§ **GIVEN REQUEST**:
Search the data for the string "part" and gather each line it is in.

§ **INFORMATION SHOWN**:
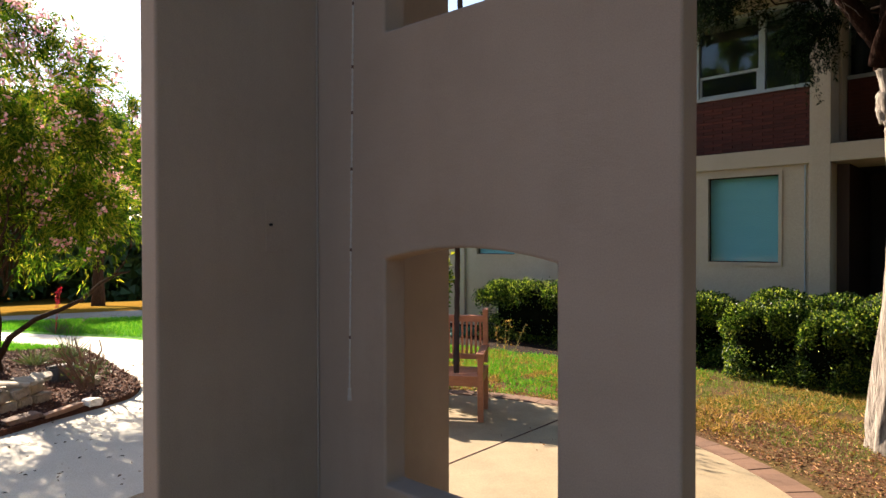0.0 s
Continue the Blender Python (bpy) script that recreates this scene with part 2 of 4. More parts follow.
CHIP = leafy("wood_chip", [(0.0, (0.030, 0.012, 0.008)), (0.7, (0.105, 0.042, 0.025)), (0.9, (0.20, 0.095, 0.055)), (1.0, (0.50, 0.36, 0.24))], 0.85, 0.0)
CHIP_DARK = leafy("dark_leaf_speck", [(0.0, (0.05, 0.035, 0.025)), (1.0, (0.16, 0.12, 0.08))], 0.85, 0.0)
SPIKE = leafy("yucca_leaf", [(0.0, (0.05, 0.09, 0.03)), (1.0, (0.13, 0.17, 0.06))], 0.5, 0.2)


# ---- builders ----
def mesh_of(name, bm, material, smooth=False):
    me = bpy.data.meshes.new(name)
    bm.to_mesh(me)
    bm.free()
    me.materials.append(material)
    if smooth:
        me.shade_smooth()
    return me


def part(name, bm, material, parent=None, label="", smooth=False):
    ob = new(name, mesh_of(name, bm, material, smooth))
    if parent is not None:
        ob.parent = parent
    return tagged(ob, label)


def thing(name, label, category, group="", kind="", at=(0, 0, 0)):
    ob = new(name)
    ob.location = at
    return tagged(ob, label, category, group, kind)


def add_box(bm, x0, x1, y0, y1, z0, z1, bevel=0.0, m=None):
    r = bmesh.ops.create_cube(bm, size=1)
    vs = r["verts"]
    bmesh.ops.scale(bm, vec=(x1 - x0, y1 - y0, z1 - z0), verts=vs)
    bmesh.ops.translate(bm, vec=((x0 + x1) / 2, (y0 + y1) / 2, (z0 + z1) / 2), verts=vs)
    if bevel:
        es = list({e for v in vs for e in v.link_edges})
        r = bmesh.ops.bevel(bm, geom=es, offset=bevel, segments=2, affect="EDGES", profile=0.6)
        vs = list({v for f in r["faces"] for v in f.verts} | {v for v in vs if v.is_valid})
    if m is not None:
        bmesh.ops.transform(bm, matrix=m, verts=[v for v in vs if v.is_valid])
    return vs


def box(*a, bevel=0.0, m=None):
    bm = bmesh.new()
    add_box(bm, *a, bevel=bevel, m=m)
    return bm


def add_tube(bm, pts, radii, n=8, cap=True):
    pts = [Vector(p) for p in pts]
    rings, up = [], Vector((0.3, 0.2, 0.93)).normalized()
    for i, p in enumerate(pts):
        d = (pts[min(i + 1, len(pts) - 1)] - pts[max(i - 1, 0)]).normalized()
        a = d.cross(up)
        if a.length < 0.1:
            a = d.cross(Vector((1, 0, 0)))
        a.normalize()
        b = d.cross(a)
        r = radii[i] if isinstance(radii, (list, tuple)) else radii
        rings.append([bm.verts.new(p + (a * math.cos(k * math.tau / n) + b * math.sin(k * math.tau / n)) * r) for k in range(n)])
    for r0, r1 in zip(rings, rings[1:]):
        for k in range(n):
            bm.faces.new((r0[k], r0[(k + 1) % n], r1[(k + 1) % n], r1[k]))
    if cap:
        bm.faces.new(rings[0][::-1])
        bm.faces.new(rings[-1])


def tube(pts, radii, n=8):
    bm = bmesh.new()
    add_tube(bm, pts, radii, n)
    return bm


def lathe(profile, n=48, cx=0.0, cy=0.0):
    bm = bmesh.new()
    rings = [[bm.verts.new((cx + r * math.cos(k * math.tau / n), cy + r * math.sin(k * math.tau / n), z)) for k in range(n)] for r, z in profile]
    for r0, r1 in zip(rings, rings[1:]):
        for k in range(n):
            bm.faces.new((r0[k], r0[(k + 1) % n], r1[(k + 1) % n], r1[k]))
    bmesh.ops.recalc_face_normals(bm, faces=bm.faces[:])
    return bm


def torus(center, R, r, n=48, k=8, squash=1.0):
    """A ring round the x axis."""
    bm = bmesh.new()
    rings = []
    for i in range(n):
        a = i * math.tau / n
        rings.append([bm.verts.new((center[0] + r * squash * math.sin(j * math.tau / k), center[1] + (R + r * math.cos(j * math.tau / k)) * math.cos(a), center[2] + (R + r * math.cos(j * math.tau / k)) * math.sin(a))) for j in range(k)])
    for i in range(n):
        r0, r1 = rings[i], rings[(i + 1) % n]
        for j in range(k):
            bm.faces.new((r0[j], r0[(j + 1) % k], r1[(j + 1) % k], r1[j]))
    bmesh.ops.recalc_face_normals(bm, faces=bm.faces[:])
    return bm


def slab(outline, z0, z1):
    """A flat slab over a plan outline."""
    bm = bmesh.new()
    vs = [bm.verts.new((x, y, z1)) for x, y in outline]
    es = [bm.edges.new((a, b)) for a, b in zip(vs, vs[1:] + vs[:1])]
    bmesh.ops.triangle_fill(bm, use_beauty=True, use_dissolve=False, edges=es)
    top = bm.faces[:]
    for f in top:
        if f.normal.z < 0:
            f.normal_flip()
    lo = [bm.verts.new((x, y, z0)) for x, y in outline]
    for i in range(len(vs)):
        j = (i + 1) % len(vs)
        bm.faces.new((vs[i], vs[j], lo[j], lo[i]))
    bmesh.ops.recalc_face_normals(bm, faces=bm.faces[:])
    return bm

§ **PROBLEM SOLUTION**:
Continue the Blender Python (bpy) script that recreates this scene with part 2 of 4. More parts follow.
def part(name, bm, material, parent=None, label="", smooth=False):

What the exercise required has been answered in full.